Sunspots appear darker because they are cooler than other parts of the sun’s surface, according to NASA. Sunspots are cooler because they form where strong magnetic fields prevent heat within the sun from reaching its surface.

“I guess the easiest way to put it is that sunspots are regions of magnetic activity,” Steenburgh said.

Solar flares, which typically rise from sunspots, are “a sudden explosion of energy caused by tangling, crossing or reorganizing of magnetic field lines near sunspots,” NASA said.

“You can think of it like the twisting of rubber bands,” Steenburgh said. “If you have a couple of rubber bands twisting around on your finger, they eventually get twisted too much, and they break. The difference with magnetic fields is that they reconnect. And when they reconnect, it’s in that process that a flare is generated.”

The larger and more complex a sunspot becomes, the higher the likelihood is for solar flares, Steenburgh said.

How quickly is AR3038 growing? 

The sunspot has doubled in size each day for the past three days and is about 2.5 times the size of Earth, C. Alex Young, associate director for science in the Heliophysics Science Division at NASA’s Goddard Space Flight Center, said in an email.

Young said the sunspot is producing small solar flares but “does not have the complexity for the largest flares.” There is a 30% chance the sunspot will produce medium-sized flares and a 10% chance it will create large flares, he said.

W. Dean Pesnell, project scientist of the Solar Dynamics Observatory, said the sunspot is a “modest-sized active region” that “has not grown abnormally rapidly and is still somewhat small in area.”

“AR 3038 is exactly the kind of active region we expect at this point in the solar cycle,” he said.

Andrés Muñoz-Jaramillo, lead scientist at the SouthWest Research Institute in San Antonio, said the sunspot is nothing for people on Earth to worry about.

“I want to emphasize there is no need to panic,” he said. “They happen all the time, and we are prepared and doing everything we can to predict and mitigate their effects. For the majority of us, we don’t need to lose sleep over it.”

Types of solar flares, effects on Earth

Solar flares have different levels, Muñoz-Jaramillo said. The smallest are A-class flares, followed by B, C, M and X at the highest strength. Within each letter class is a finer scale using numbers, and the higher numbers denote more intensity.

C flares are too weak to noticeably affect Earth, Muñoz-Jaramillo said. More intense M flares may disrupt radio communication at Earth’s poles. X flares can disrupt satellites, communication systems and power grids and, at their worst, cause electricity shortages and power outages.

Lower-intensity solar flares are pretty common; X flares are less so, Steenburgh said. In a single solar cycle, about 11 years, there are typically about 2,000 M1 flares, about 175 X1 flares and about eight X10 flares, he said. For the largest solar flares at X20 or above, there is less than one per cycle. This solar cycle began in December 2019.

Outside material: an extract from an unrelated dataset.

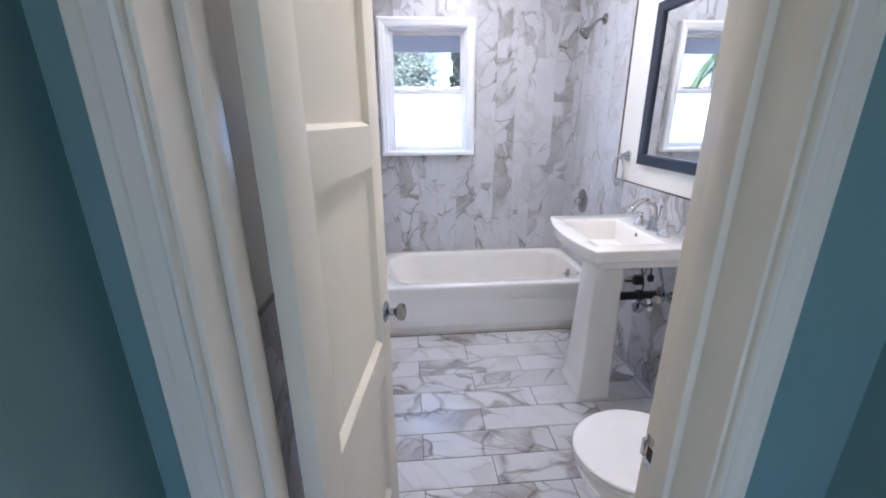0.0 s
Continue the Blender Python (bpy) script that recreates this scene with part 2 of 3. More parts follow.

The AR3038 sunspot has caused C flares, Steenburgh said. Although there have been no M or X flares from this area, he said there is a potential for more intense flares in the next week or so.

“Chances for flares from this region continue to be good as the sunspot gets larger and more complex,” he said.

Steenburgh said Tuesday morning’s flare forecast included an 8% chance of C flares in the next 24 hours, a 25% chance of M flares and a 10% chance of X flares, which he emphasized “is not really out of the ordinary.”

The Space Weather Prediction Center will monitor these probabilities and send out alerts as needed, though there were no solar flare warnings issued Tuesday morning, Steenburgh said.